Solemos decir que el tiempo de Adviento es una
preparación para vivir la Navidad. Porque Navidad son los días en que
celebramos que Dios nace, pone su tienda entre nosotros, y se ofrece para que
alegres lo adoremos.
Pero en realidad la Navidad no está
adelante, o atrás si miramos al pasado. Navidad es el presente del Dios
encarnado, el Dios con nosotros. Navidad es siempre. O nunca, si es que vivimos
sin que Dios cuente para nada en nuestra vida. Y aquí la prueba del algodón es
el trato que damos a los hermanos. Si no cuentan para nada, o sólo en la medida
que nos interesa, tampoco Dios está. Si, por el contrario, nuestra vida está
abierta a los demás, si las penas y las alegrías de los otros nos preocupan y
ocupan, si el amor que nos tenemos a nosotros mismos incluye también el amor a
los cercanos a quienes nos aproximamos para compartir y celebrar con ellos; si
nos duele el dolor de este mundo, y entendemos que en este gran barco todos
somos tripulantes que llevan el mismo destino, y todos hemos de alcanzarlo para
que nuestra travesía sea verdadera y completa. Si… entonces Dios está. Está
porque él quiere estar, y está también porque nosotros le estamos haciendo
presente.
Este tiempo que ahora comenzamos y que
apenas va a durar cuatro domingos, es un toque de atención para que seamos
conscientes del momento que vivimos.
Los primeros cristianos enseguida se
perdieron en la rutina y dejaron de lado, a pesar de lo próximos que estuvieron
a Jesús, el Evangelio y el deseo de su Reino. Y San Pablo tiene que avisarles
que se dejen de juergas, que despierten de su modorra, y que espabilen que el día
ya está bien adelantado.
Nosotros tal vez también podamos estar
despistados y necesitemos que nos den esa voz de alerta: despertad, levantaos
de la cama y poneos a trabajar.
Muy serio es el aviso que nos da el
papa Francisco. No es él, propiamente. Es el Evangelio, con su alegría y con su
compromiso, con su verdad y con la realidad que nos pone delante de los ojos
porque es la que estamos viendo sin mirarla, sin reconocerla, sin aceptarla.

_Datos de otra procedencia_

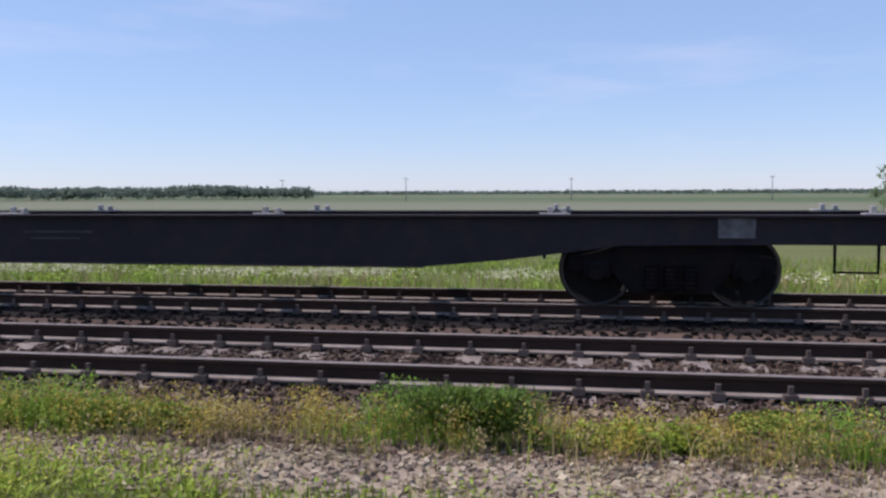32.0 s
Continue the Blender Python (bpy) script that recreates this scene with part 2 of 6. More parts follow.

Jesús, el Señor, no nos amenaza, no
nos atemoriza con futuros castigos. Nos pide que abramos los ojos, que constatemos
dónde estamos, qué hacemos, cuál es el resultado que estamos consiguiendo,
hacia dónde nos dirigimos de seguir así. Jesús nos recuerda que por bautizados
somos testigos de esperanza, y que por lo tanto es nuestra responsabilidad
sostener la esperanza de este mundo y de todos cuantos en él, por no tener otra
cosa, sólo viven esperando algo mejor.
No nos refugiemos en los templos ni en
una descarnada religiosidad. No seamos cumplidores de lo nimio e
insignificante, de lo menos importante. No busquemos nuestra propia salvación
al margen de cualquier otra cosa. Somos la Iglesia de Jesús, y de él hemos
recibido el encargo, gozoso y esperanzado, de anunciar la Buena Nueva a mundo
entero. Y el mundo, y especialmente los pobres, lo necesitan y nos lo exigen.